The leader said the party chief would take a call on its structure. Rao has asked senior leaders to visit Tamil Nadu before the party is likely to have State and district committees by appointing general secretaries and secretaries and to have affiliated units like trade unions and other community wings. This would help the party in strengthening and keeping the leaders intact and avoiding desertions, the leader said.
In the past, the BRS had tried to study the model of the Dravidian parties, like DMK and AIADMK, which have made national parties look like regional parties in the State.
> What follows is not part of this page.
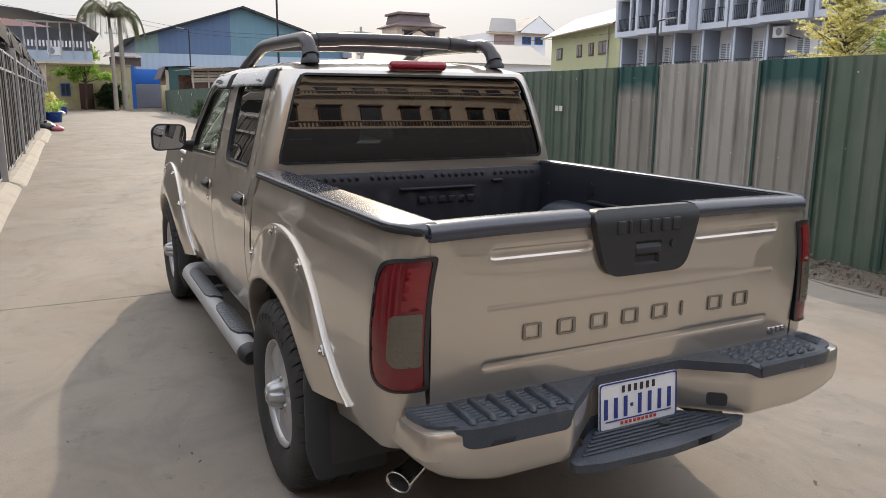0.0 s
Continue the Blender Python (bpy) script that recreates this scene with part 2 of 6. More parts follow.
def concrete(name, color, stain, dust):
    """Brushed yard concrete: cloudy stains, reddish dust, faint broom streaks, speckle and pores."""
    m = bpy.data.materials.new(name)
    m.use_nodes = True
    n, ln = m.node_tree.nodes, m.node_tree.links
    b = n["Principled BSDF"]
    co = n.new("ShaderNodeTexCoord")

    def tex(scale, detail, rough, stretch=(1, 1, 1), lo=0.4, hi=0.7, warp=0.0):
        mp, t, r = n.new("ShaderNodeMapping"), n.new("ShaderNodeTexNoise"), n.new("ShaderNodeMapRange")
        mp.inputs["Scale"].default_value = stretch
        t.inputs["Scale"].default_value, t.inputs["Detail"].default_value, t.inputs["Roughness"].default_value, t.inputs["Distortion"].default_value = scale, detail, rough, warp
        r.inputs["From Min"].default_value, r.inputs["From Max"].default_value = lo, hi
        ln.new(co.outputs["Object"], mp.inputs["Vector"])
        ln.new(mp.outputs[0], t.inputs["Vector"])
        ln.new(t.outputs["Fac"], r.inputs["Value"])
        return r.outputs[0]

    def blend(fac, weight, a, c):
        mul, mx = n.new("ShaderNodeMath"), n.new("ShaderNodeMix")
        mul.operation, mul.inputs[1].default_value = "MULTIPLY", weight
        mx.data_type = "RGBA"
        ln.new(fac, mul.inputs[0])
        ln.new(mul.outputs[0], mx.inputs["Factor"])
        if isinstance(a, tuple):
            mx.inputs["A"].default_value = (*a, 1)
        else:
            ln.new(a, mx.inputs["A"])
        mx.inputs["B"].default_value = (*c, 1)
        return mx.outputs["Result"]

    out = blend(tex(0.45, 6, 0.6, warp=0.6), 0.75, color, stain)
    out = blend(tex(1.7, 8, 0.7, (1, 0.6, 1), 0.47, 0.66, 1.2), 0.55, out, tuple(c * 0.72 for c in stain))
    out = blend(tex(0.8, 7, 0.65, (0.7, 1.3, 1), 0.5, 0.72, 0.8), 0.6, out, dust)
    out = blend(tex(3.2, 4, 0.6, (0.35, 5.0, 1), 0.5, 0.75), 0.12, out, tuple(c * 0.75 for c in stain))
    out = blend(tex(5.5, 6, 0.7, lo=0.60, hi=0.66), 0.35, out, tuple(c * 0.6 for c in stain))
    fine = tex(130, 3, 0.6, lo=0.35, hi=0.75)
    out = blend(fine, 0.34, out, tuple(c * 0.65 for c in color))
    ln.new(out, b.inputs["Base Color"])
    b.inputs["Specular IOR Level"].default_value = 0.15
    rr = n.new("ShaderNodeMapRange")
    rr.inputs["To Min"].default_value, rr.inputs["To Max"].default_value = 0.7, 0.95
    ln.new(tex(1.1, 5, 0.6), rr.inputs["Value"])
    ln.new(rr.outputs[0], b.inputs["Roughness"])
    bp = n.new("ShaderNodeBump")
    bp.inputs["Strength"].default_value, bp.inputs["Distance"].default_value = 0.25, 0.004
    ln.new(fine, bp.inputs["Height"])
    ln.new(bp.outputs[0], b.inputs["Normal"])
    return m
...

Now, the party leaders, including former MLA B Suman, former corporation chairman Anjaneya Goud, and Ravindar Reddy, have visited Chennai.
Suman said they visited the DMK office, ‘Anna Arivalayam’, in Chennai on Monday and interacted with the DMK leaders, mainly the organisation secretary, ex-MP RS Bharati, and ex-MLA Shekhar, about the party’s organisational structure and its activities.
A senior BRS leader pointed out that during the BRS regime, when a couple of DMK leaders came to Hyderabad to seek party support for NEET, they said theirs was the fourth generation in the party. The party leadership wanted to see how the activists had associated themselves with the party for generations, he said.